===== Available data =====
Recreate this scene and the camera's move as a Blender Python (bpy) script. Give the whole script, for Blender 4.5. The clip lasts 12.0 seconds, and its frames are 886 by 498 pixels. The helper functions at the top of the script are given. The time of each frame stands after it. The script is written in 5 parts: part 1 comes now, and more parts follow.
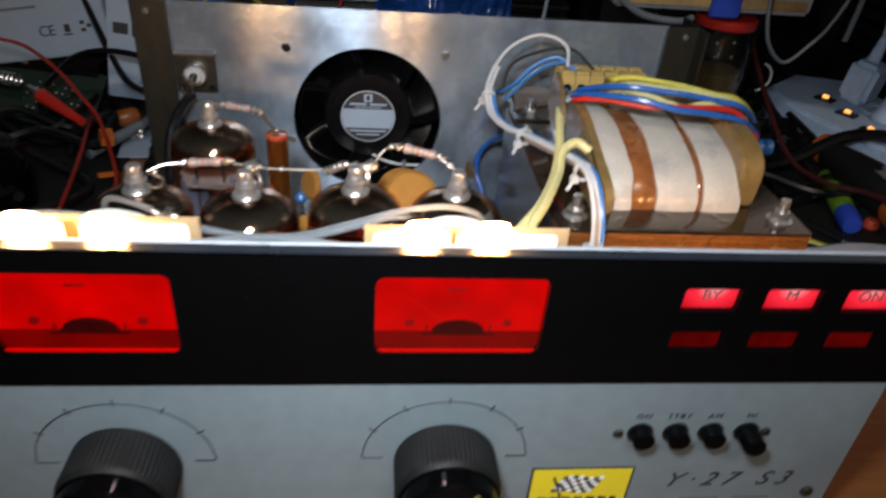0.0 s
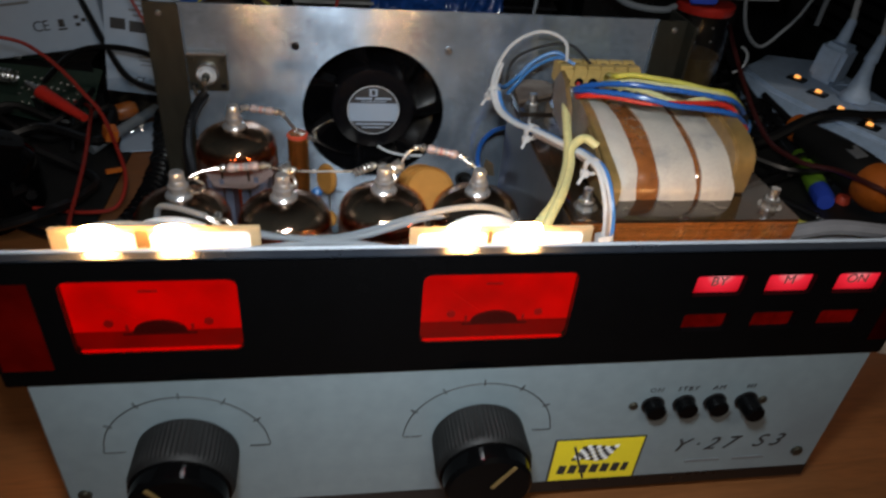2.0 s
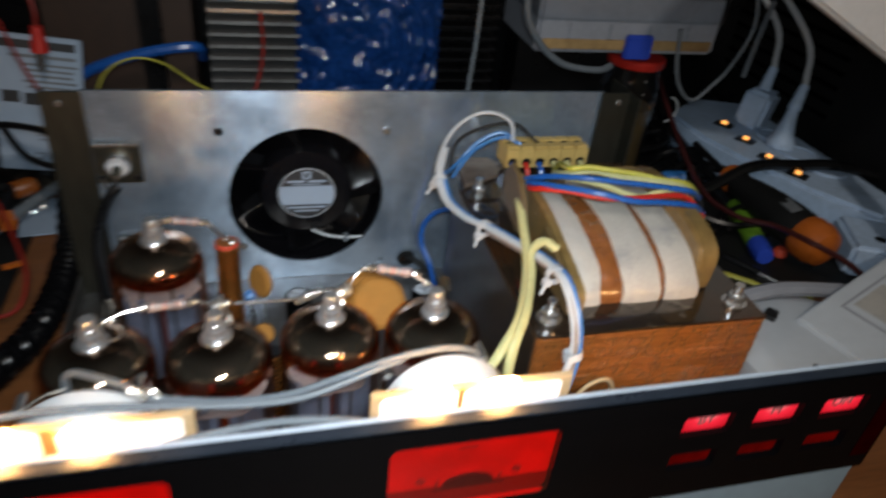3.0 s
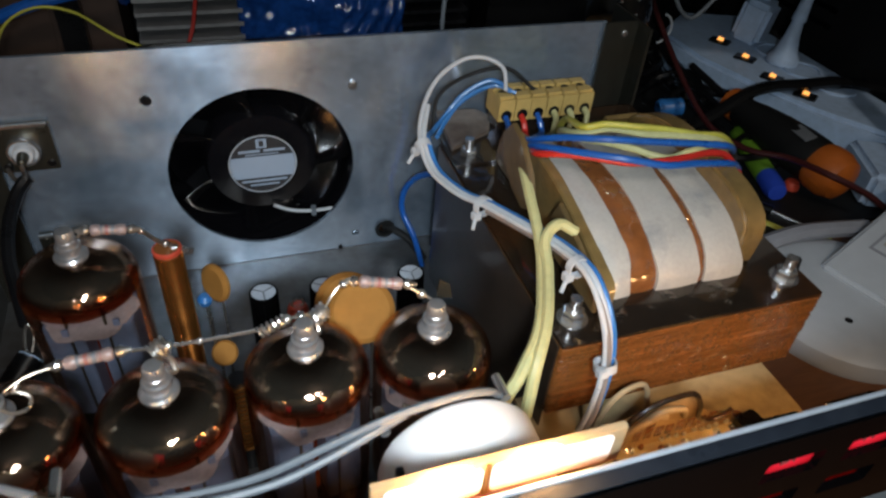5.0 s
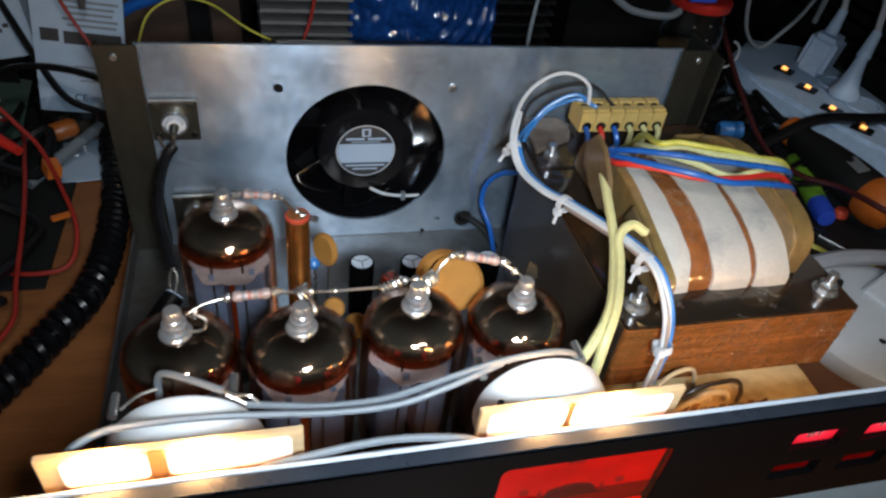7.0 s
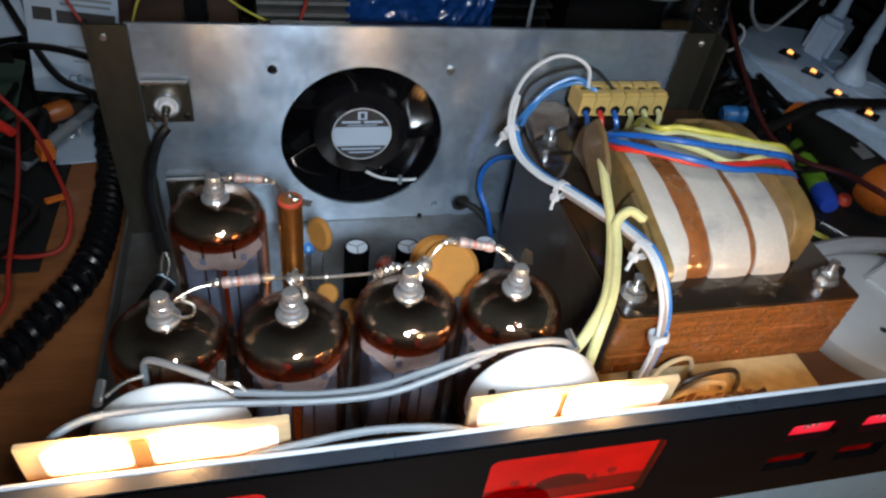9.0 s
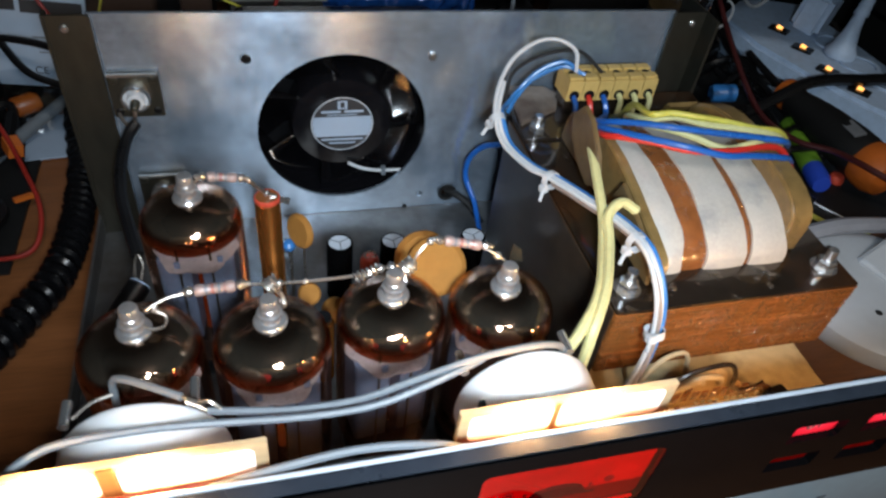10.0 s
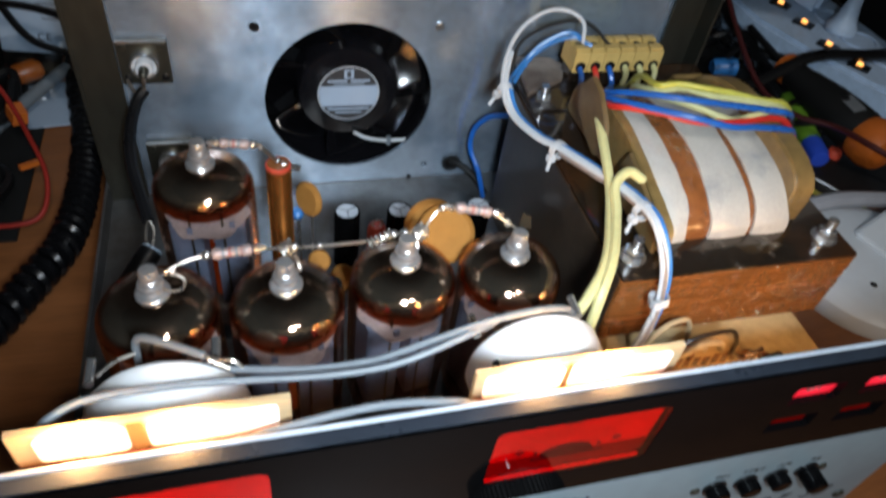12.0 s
=====
Set problem:
Extract all the data above exactly, excluding every picture.

Result for this task:
Recreate this scene and the camera's move as a Blender Python (bpy) script. Give the whole script, for Blender 4.5. The clip lasts 12.0 seconds, and its frames are 886 by 498 pixels. The helper functions at the top of the script are given. The time of each frame stands after it. The script is written in 5 parts: part 1 comes now, and more parts follow.
0.0 s
2.0 s
3.0 s
5.0 s
7.0 s
9.0 s
10.0 s
12.0 s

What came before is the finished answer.